Give chewy oatmeal chocolate chip cookies a tropical twist with a nutritional kick to boot.

Ingredients:

  • 1 cup all-purpose flour
  • 1 teaspoon baking soda
  • 1/2 teaspoon salt
  • 1/4 cup coconut oil, melted and cooled to room temperature
  • 1/2 cup dark brown sugar
  • 1/4 cup sugar
  • 1 egg
  • 1 teaspoon vanilla extract
  • 1 cup shredded zucchini
  • 2 cups old-fashioned oats
  • 1/2 cup sweetened coconut flakes
  • 3/4 cup semisweet chocolate chips

Directions:

Directions

1. Preheat oven to 350 degrees and line a baking sheet with a baking mat or parchment paper.

2. In a medium bowl, whisk together flour, baking soda, and salt. Set aside. In a large mixing bowl, combine coconut oil and sugars, mixing until smooth. Add egg and vanilla extract and mix.
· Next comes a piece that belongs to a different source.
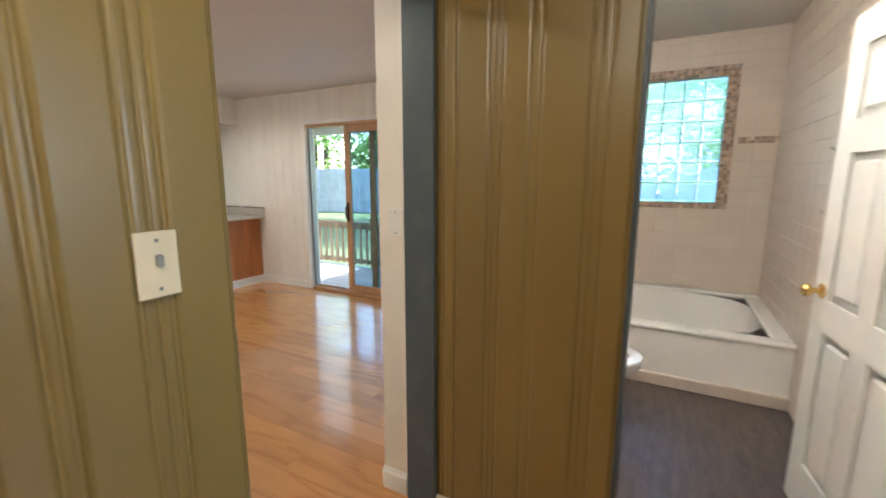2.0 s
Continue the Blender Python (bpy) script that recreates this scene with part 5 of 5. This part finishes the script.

Add zucchini and mix until combined. Slowly add flour mixture until just combined. Stir in oats, coconut, and chocolate chips.

3. Drop cookie dough by heaping tablespoonfuls 2 inches apart onto prepared baking sheet. Bake for 10 to 12 minutes or until cookies are slightly golden around edges and set. Remove cookies from pans and cool completely on wire racks before serving.

*Nutrition information based on 1 cookie.